God has two “lets”: “Let the righteous turn to Me,” and “Let him who is filthy remain filthy.” Even as the sun melts wax and hardens clay, so the preaching of the gospel either draws a person to receive Christ or turn away from Him. Those are the only two responses.
Unfortunately, the church often finds itself in the same position as the Jews in Paul’s day. Both in the pulpit and in the pew, we have grown apathetic in our Christianity. We make certain assumptions that if we go to church, support Christian schools, attend an occasional Bible study, and live decent lives, then God will have no reason to be angry with us. We assume our salvation because we made profession of faith somewhere years ago, and we believe in the perseverance of the saints. While we may hold fast to the doctrines of the Reformed faith, they, in and of themselves, are not guarantees of salvation. Just because you believe in the perseverance of the saints does not make you a saint. We must have an awareness of the depth of our sin and misery, a hungering and thirsting for righteousness, and a turning to the sacrifice of Jesus Christ for reconciliation with God.
Fortunately, there is hope for those who have been hardened to the gospel. Paul writes that one of his goals in preaching to the Gentiles is so that some of the Jews might turn to Christ: “Inasmuch as I am the apostle to the Gentiles, I take pride in my ministry in the hope that I may somehow arouse my own people to envy and save some of them” (Rom. 11:13). God used Israel’s rejection of Jesus as the promised Messiah to scatter converted Jews. They, in turn, brought the gospel message to the Gentiles. The hardening of Israel worked for the good of the Gentiles. In the Old Testament, the only way for a Gentile to become a follower of Jehovah was to become part of Israel with all her customs, traditions, and laws. When the gospel was proclaimed to the New Testament Gentiles, they were no longer required to become entangled in the bondage of Judaism. As Christians, and not as proselyte Jews, they freely came to Christ believing His finished work on the cross as sufficient for salvation. Grace alone, without works!
Broken Off Branches
Paul then explains a most unnatural event: the grafting of branches onto the olive tree. Certainly grafting is common enough. What is uncommon is that Paul describes the branch of a wild olive shoot being grafted into the cultivated, good tree. Then he goes on to describe branches that had been broken off being regrafted into the same tree.
Although this may never happen in any greenhouse, Paul explains this is what God has done by bringing into His church believers from both the Jews and Gentiles. Paul compares the Jews to good branches growing on a holy tree. They are being nurtured and fed by the tree’s holy roots. If the root is holy, so are the branches. As a nation, the Jews had been broken off from the Tree because they rejected Jesus as the Savior. As Paul pointed out earlier, not all Jews rejected Jesus Christ, and God, in His grace, grafted individual believing Jews back into the Tree: “If they do not persist in unbelief, they will be grafted in, for God is able to graft them in again” (Rom. 11:23).
The Gentiles were never part of the Tree.

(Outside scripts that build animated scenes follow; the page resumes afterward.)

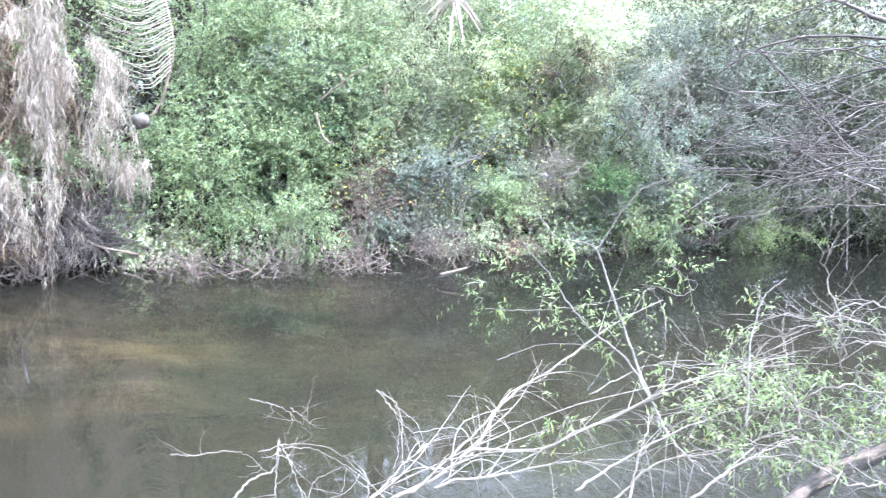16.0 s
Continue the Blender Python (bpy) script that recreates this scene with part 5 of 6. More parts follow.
v, f = tangle_mesh([([(7.24, 0.94, 0.39)][0], (0.35, 0.5, 0.35), 420), ([(7.36, 0.53, 0.23)][0], (0.4, 0.5, 0.25), 420), ([(7.60, -0.02, 0.32)][0], (0.4, 0.4, 0.25), 360), ([(7.41, 1.79, 0.63)][0], (0.5, 0.6, 0.5), 300)], 0.45, 0.0038, 0.4, 1.4, lean=(0, 0, -0.6))
tagged(link_mesh("hanging_twigs", v, f, M_BROWNTWIG), "dry brown twigs hanging to the waterline", "twigs", kind="stuff")


def vine_curtain(top, drop, width, count, label):
    ob = thing("hanging_dead_vine", label, "vine", "dead vines hanging from the bank")
    top = np.array(top) + np.array([-0.16, 0, 0.05])
    ps = []
    for k in range(count // 2):
        a = top + rng.normal(0, 1, 3) * np.array([width, width, 0.10])
        L = drop * rng.uniform(0.15, 1.05)
        mid = a + np.array([-0.05, 0, -L * 0.5]) + rng.normal(0, 0.10, 3)
        ps.append(branch_path([a, mid, a + np.array([-0.02, 0, -L]) + rng.normal(0, 0.05, 3) * np.array([1, 1, 0])], 0.004, 0.002, 12, 0.008))
    link_mesh("strand", *tubes(ps, 4), M_TWIG, ob)
    base = np.vstack([p[:, :3] for p in ps])
    n = count * 95
    b = base[(len(base) * rng.uniform(0, 1, n)).astype(int)] + rng.normal(0, 0.022, (n, 3))
    link_mesh("withered_foliage", *leaf_mesh(b, unit(np.array([-0.05, 0, -1.0]) + rng.normal(0, 0.33, b.shape)), 0.075 * rng.uniform(0.5, 1.5, n), 0.0048, plain=True), M_ASH, ob)
    return ob


for top, drop, w, n in (([(7.01, 1.50, 1.44)][0], 1.4, 0.05, 16), ([(6.74, 2.06, 1.52)][0], 1.2, 0.04, 12), ([(7.03, 1.16, 1.28)][0], 1.3, 0.05, 12), ([(7.15, 0.87, 0.83)][0], 0.9, 0.06, 10),
                        ([(7.36, 0.23, 1.55)][0], 1.55, 0.035, 26), ([(7.32, 0.20, 1.40)][0], 1.0, 0.05, 16), ([(7.43, -0.13, 1.49)][0], 0.75, 0.05, 24), ([(7.34, 0.37, 1.77)][0], 0.4, 0.09, 22), ([(7.41, -0.29, 0.81)][0], 0.35, 0.04, 8), ([(7.25, 0.50, 0.66)][0], 0.5, 0.04, 10)):
    vine_curtain(top, drop, w, n, "curtain of grey dead vine hanging down the bank")

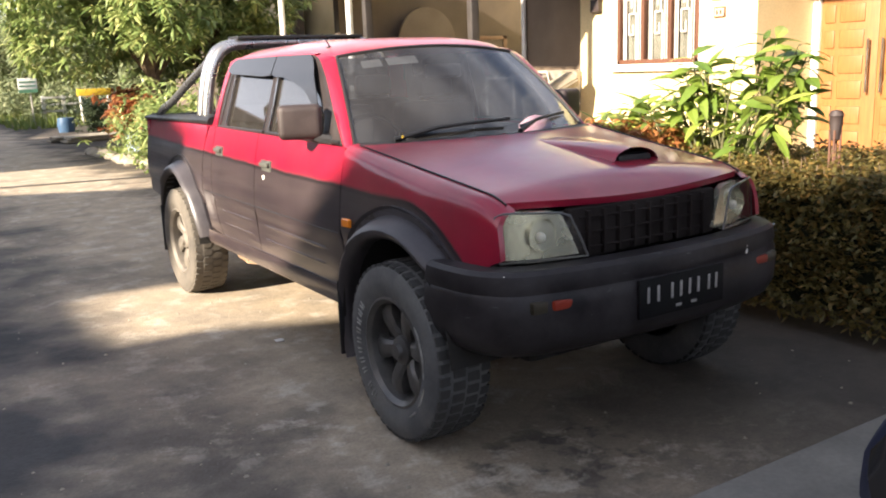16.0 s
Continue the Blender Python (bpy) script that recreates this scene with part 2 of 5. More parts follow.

As Jesus told the Samaritan woman, “Salvation is from the Jews” (John 4:22). Gentiles were part of a wild olive tree growing elsewhere. God, in His grace, brought the message of salvation to the Gentiles and grafted them into the Tree so that they, too, might have eternal life. God was converting the Gentiles into fruit-bearing branches. Both Jew and Gentile branches have been brought into the church. Both Jew and Gentile branches feed from the holy root. And if the root is holy, so are the branches.
Paul warns his Gentile readers not to consider themselves superior to the Jews: “If some of the branches have been broken off, and you, though a wild olive shoot, have been grafted in among the others and now share in the nourishing sap from the olive root, do not consider yourself to be superior to those other branches” (Rom. 11:17–18). It could become a great temptation for a converted Gentile to boast in his position. After all, God had cut from the tree a Jewish branch and grafted in its place a wild, Gentile branch. Gentile Christians should remember the rich heritage into which they had been grafted: the Old Testament and the covenants. Even more important, both converted Jews and converted Gentiles should remember that both are branches within the church of Jesus Christ only by grace. Neither branch has any cause for boasting. God is the keeper of the orchard. He is the very source of their lives.
If God would not spare the natural branches when they became boastful of their position and rejected His grace, neither will He spare those whom He has grafted into the Tree if they do not continue in His kindness. They may have confessed their faith; now they are called to persevere in that faith by bearing the fruits of it. If they begin to live contrary to their calling as followers of Christ, they, too, shall be cut off.
What a warning that is for the Christian church today! We have been given a rich heritage and all too often assume that entitles us to the blessings of God. We do well to remember that it is by grace alone that we are saved, not by works. May we ever strive to bear good fruit as we keep our focus on the cross of Jesus Christ, lest we, too, be cut off from the Tree as were the majority of Abraham’s descendants.
Points to Ponder and Discuss
1. What was Israel trying to obtain? How did they go about trying to obtain this? What was the result?
2. Do you think the cry “His blood be upon us and our children” came true?
3. Contrast Romans 10:14–15 with Romans 11:8–9.
4. Give three proofs that God has not rejected the Jews entirely.
5. Is the hardening of the heart a sin or a punishment?
6. Does the church today find itself hardened as the Jews were? How can we avoid this?
7. Is there hope for the hardened ones?
8. Is there a parallel between the hardening of Pharaoh (Rom. 9:16) and the hardening of Israel? Why were they hardened? What was the result?
9. Explain the root/tree/branch metaphor and its explanation.
10. Was the warning of verses 18–21 necessary then? Is it now?